In Python 3 and pandas I have a dataframe with a column cpf with codes
candidatos_2014.info()
<class 'pandas.core.frame.DataFrame'>
Int64Index: 26245 entries, 0 to 1063
Data columns (total 7 columns):
uf 26245 non-null object
cargo 26245 non-null object
nome_completo 26245 non-null object
cpf 26245 non-null object
nome_urna 26245 non-null object
partido_eleicao 26245 non-null object
situacao 26245 non-null object
dtypes: object(7)
memory usage: 1.6+ MB
The codes are numbers like these: "00229379273", "84274662268", "09681949153", "53135636534"...
I saved as CSV
candidatos_2014.to_csv('candidatos_2014.csv')
I use Ubuntu and LibreOffice. But when I opened the file the cpf column does not show the leading zeros:
"229379273", "9681949153"
Please, is there a way to save a CSV that keeps zeros to the left in a column that only has numbers?

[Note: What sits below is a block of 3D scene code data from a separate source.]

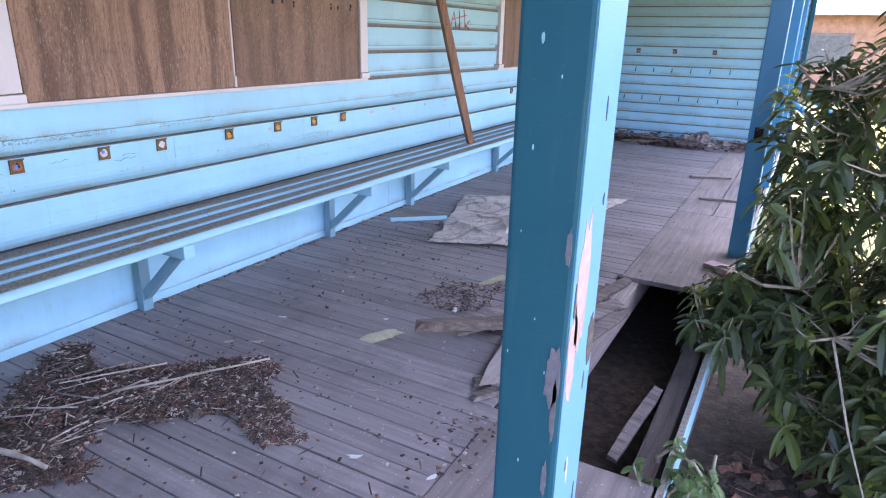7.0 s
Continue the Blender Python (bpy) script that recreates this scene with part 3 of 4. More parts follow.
RED_SPOT = plain("red_spot", (0.34, 0.11, 0.06), 0.7, 60)
bare_patch(bench, (0.338, 2.225, 0.4165), (1, 0, 0), (0, 1, 0), 0.026, 0.034, RED_SPOT, "small red-brown paint spot", 14)
bare_patch(bench, (0.272, 2.20, 0.4125), (0.96, 0, -0.28), (0, 1, 0), 0.016, 0.050, plain("orange_spot", (0.42, 0.20, 0.11), 0.7, 60), "small orange paint spot", 15)


# ---- hook plates ----
def hook_plate(x, y, z, mat, face, label):
    h = thing("coat_hook", label, "hook", (x, y, z), group="coat hooks")
    bm = bmesh.new()
    box(bm, 0.0, 0.006, -0.026, 0.026, -0.027, 0.027, bevel=0.002)
    part("plate", bm, RUST, h)
    bm = bmesh.new()
    cy, cz = random.uniform(-0.003, 0.003), random.uniform(-0.004, 0.001)
    edge_ring = [bm.verts.new((0.0072, cy + 0.018 * math.cos(q) * random.uniform(0.75, 1.15), cz + 0.0165 * math.sin(q) * random.uniform(0.75, 1.15))) for q in np.linspace(0, 6.28, 15)[:-1]]
    bm.faces.new(edge_ring)
    part("sticker", bm, mat, h, face)
    for k in range(3):
        bm = bmesh.new()
        py, pz, r = cy + random.uniform(-0.009, 0.009), cz + random.uniform(-0.008, 0.008), random.uniform(0.004, 0.0085)
        ring = [bm.verts.new((0.0076 + 0.0003 * k, py + r * math.cos(q) * random.uniform(0.7, 1.3), pz + r * math.sin(q) * random.uniform(0.7, 1.3))) for q in np.linspace(0, 6.28, 9)[:-1]]
        bm.faces.new(ring)
        part("sticker_picture", bm, STICK[random.choice((0, 1, 1, 2, 0, 3))], h)
    bm = bmesh.new()
    box(bm, 0.0061, 0.013, -0.027, 0.027, 0.0225, 0.028, bevel=0.001)
    part("cap", bm, RUST, h)
    if random.random() < 0.6:
        bm = bmesh.new()
        tube(bm, [(0.006, 0.002, 0.012), (0.016, 0.002, 0.011), (0.019, 0.002, 0.003), (0.017, 0.002, -0.004)], [0.0045, 0.0045, 0.004, 0.003], 6)
        part("peg", bm, RUST, h)
    return h


STICK = [plain("sticker_" + n, c, 0.4, 200, 0.3) for n, c in (("orange", (0.58, 0.25, 0.03)), ("blue", (0.07, 0.20, 0.55)), ("white", (0.56, 0.52, 0.52)), ("red", (0.42, 0.11, 0.05)))]
random.seed(12)
for y, m, lab in ((0.55, 0, "orange"), (0.9, 1, "blue"), (1.245, 2, "white"), (1.588, 0, "orange and blue"), (1.916, 3, "red and blue"), (2.267, 2, "white"), (2.547, 2, "white and orange"), (2.95, 0, "orange"), (3.30, 0, "yellow-brown"), (3.607, 0, "orange"), (3.885, 0, "orange")):
    hook_plate(0.002, y, 0.735, STICK[m], "faded picture sticker", "small rusty square hook plate with %s sticker" % lab)
for y in (6.55, 6.93, 7.40):
    hook_plate(0.002, y, 0.738, STICK[3], "faded sticker", "small rusty square hook plate near the tall window")
for y in (4.205, 4.73, 5.76):
    hook_plate(0.002, y, 1.566, METER, "worn grey label", "small dark square hook plate high on the wall")
for x in (0.52, 0.98, 1.46):
    h = hook_plate(0, 0, 0, STICK[3], "faded sticker", "small rusty square plate on the end wall")
    h.matrix_basis = Matrix.Translation((x, END - 0.004, 1.11)) @ Matrix.Rotation(radians(-90), 4, "Z")


def wire_hook(x, z):
    h = thing("wire_hook", "small blue painted wire coat hook on the end wall", "hook", (x, END - 0.002, z), group="wire hooks")
    bm = bmesh.new()
    tube(bm, [(0, 0, 0.045), (0, -0.012, 0.04), (0, -0.012, 0.0), (0, -0.035, -0.008), (0, -0.045, 0.012)], [0.004] * 5, 5)
    part("wire", bm, POST_SHADED, h)
    bm = bmesh.new()
    box(bm, -0.005, 0.005, -0.003, 0.0, -0.01, 0.045)
    part("backplate", bm, FAR_POST_LIT, h)


for k in range(7):
    wire_hook(0.28 + 0.232 * k, 0.86)
    wire_hook(0.40 + 0.236 * k, 0.50)


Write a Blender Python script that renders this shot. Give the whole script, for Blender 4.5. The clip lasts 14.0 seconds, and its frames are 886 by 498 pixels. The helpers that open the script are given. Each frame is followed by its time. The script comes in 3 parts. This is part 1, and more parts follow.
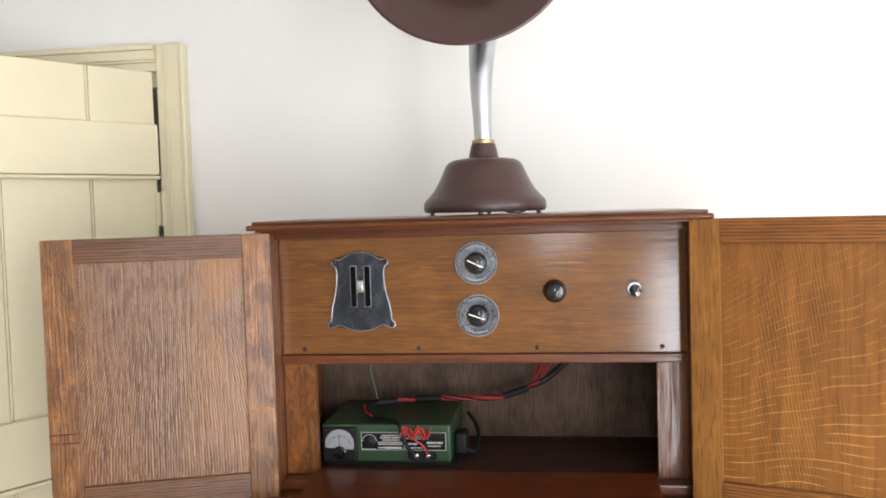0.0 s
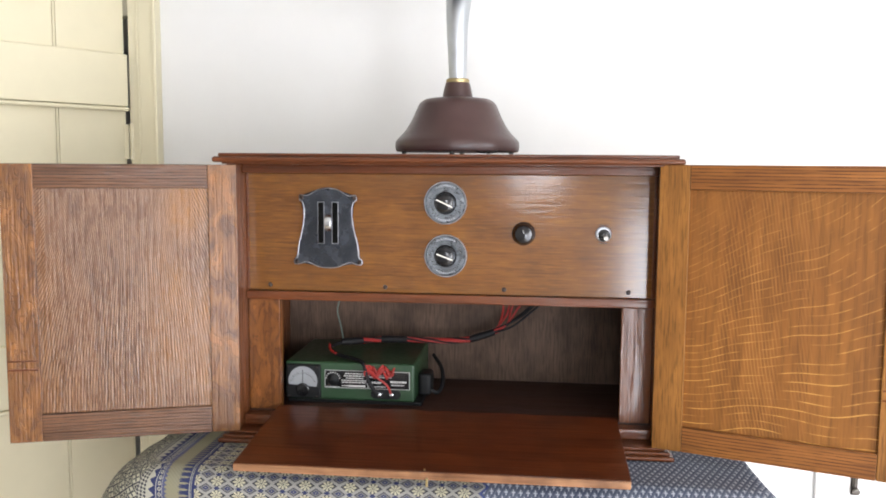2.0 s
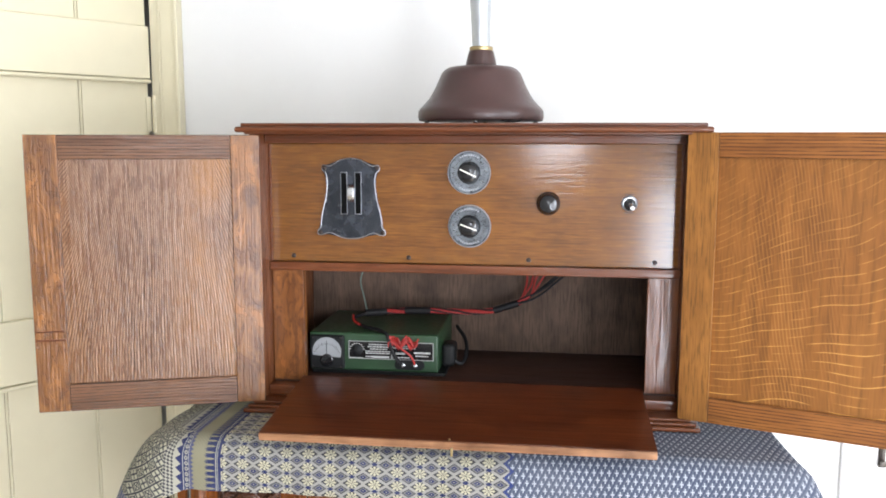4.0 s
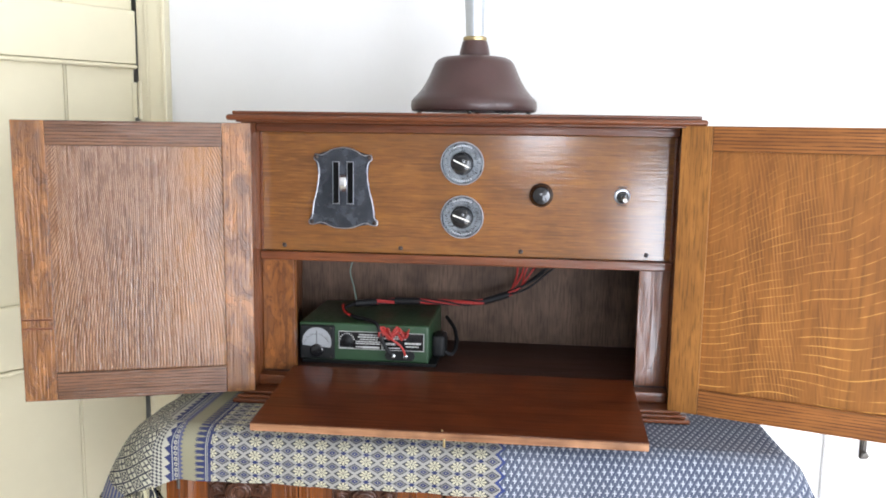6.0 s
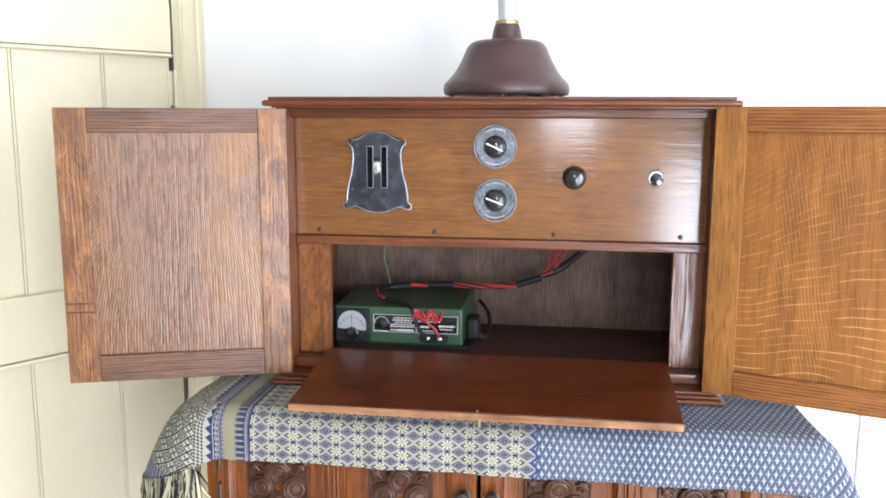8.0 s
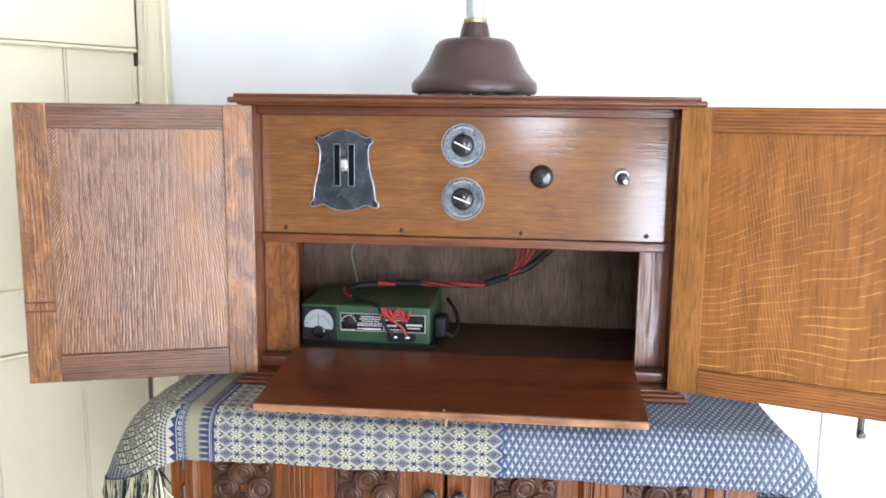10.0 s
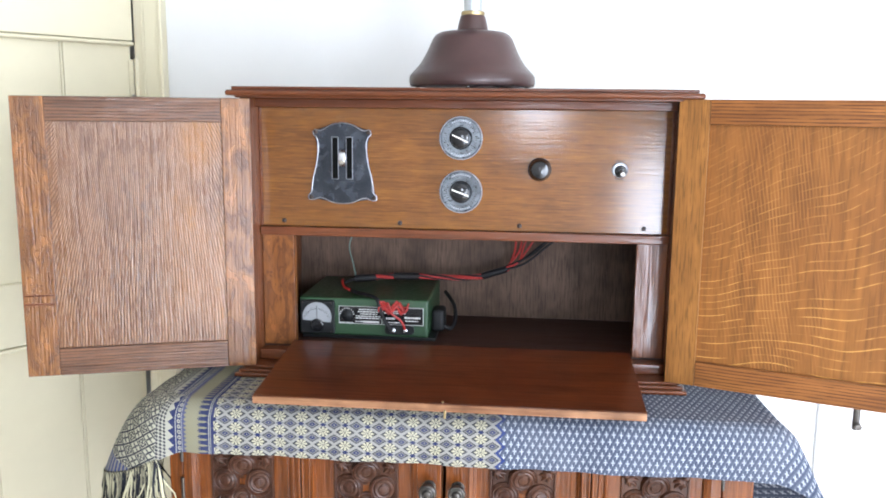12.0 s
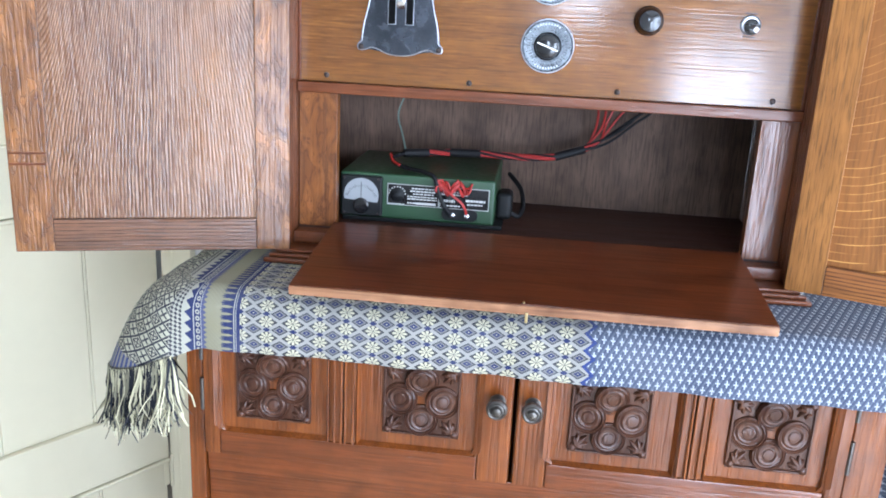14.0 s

Specify dtype as string while reading the csv file as below:
# if you are reading data with leading zeros
candidatos_2014 = pd.read_csv('candidatos_2014.csv', dtype ='str')
or convert data column into string
# if data is generated in python you can convert column into string first
candidatos_2014['cpf'] = candidatos_2014['cpf'].astype('str')
candidatos_2014.to_csv('candidatos_2014.csv')
First, make sure that output in your csv file does not have zeros.
If it does, but you are opening that file in Excel or another spreadsheet, you still sometimes can see values without leading zeros.
In this case, Go to Data menu, then Import form Text.
Excel's import utility will give you options to define each column's data type.
I am sure that it should be similar in other apps.
Hope it helps!
TLDR: you don't have to do anything if your pandas columns are type object
I feel like both answers here, but especially the accepted answer, are confusing. The short answer is that, if the dtype
of your column is object
, then pandas will write it with leading zeros. There's nothing to do.
If like me, you came here because you didn't know that for sure and when you opened the CSV, the leading zeros were gone, then follow Ivan S's advice -- take a look at the file you wrote to verify, but you should see the leading zeros there.
If you do, then both answers give guidance on how to read the data back in preserving leading zeros.
If you don't, the the datatype wasn't correct in pandas when you saved the CSV. Just changing that column using astype
wouldn't restore the zeros. You'd also need to use str.zfill
as described in this SO answer.